**Provided data**
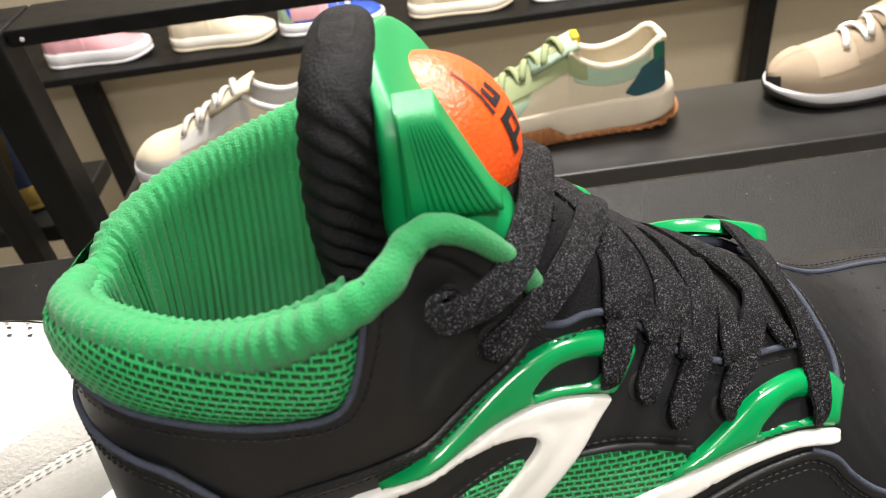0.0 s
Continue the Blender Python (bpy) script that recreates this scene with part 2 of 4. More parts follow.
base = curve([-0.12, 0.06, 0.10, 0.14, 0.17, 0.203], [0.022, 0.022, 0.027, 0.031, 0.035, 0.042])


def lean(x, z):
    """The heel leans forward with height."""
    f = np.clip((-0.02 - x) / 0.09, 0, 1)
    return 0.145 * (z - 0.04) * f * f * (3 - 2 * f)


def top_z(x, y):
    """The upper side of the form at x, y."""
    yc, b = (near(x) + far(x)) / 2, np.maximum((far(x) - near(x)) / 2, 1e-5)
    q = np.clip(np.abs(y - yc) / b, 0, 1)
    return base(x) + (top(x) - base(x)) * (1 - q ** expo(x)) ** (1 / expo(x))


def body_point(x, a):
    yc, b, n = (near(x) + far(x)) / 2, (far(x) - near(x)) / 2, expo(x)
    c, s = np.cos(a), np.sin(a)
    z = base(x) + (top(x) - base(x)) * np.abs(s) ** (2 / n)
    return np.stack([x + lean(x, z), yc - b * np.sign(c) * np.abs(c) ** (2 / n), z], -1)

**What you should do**
Set down the complete material exactly, but do not include the images.

**Full output**
0.0 s
Continue the Blender Python (bpy) script that recreates this scene with part 2 of 4. More parts follow.
base = curve([-0.12, 0.06, 0.10, 0.14, 0.17, 0.203], [0.022, 0.022, 0.027, 0.031, 0.035, 0.042])


def lean(x, z):
    """The heel leans forward with height."""
    f = np.clip((-0.02 - x) / 0.09, 0, 1)
    return 0.145 * (z - 0.04) * f * f * (3 - 2 * f)


def top_z(x, y):
    """The upper side of the form at x, y."""
    yc, b = (near(x) + far(x)) / 2, np.maximum((far(x) - near(x)) / 2, 1e-5)
    q = np.clip(np.abs(y - yc) / b, 0, 1)
    return base(x) + (top(x) - base(x)) * (1 - q ** expo(x)) ** (1 / expo(x))


def body_point(x, a):
    yc, b, n = (near(x) + far(x)) / 2, (far(x) - near(x)) / 2, expo(x)
    c, s = np.cos(a), np.sin(a)
    z = base(x) + (top(x) - base(x)) * np.abs(s) ** (2 / n)
    return np.stack([x + lean(x, z), yc - b * np.sign(c) * np.abs(c) ** (2 / n), z], -1)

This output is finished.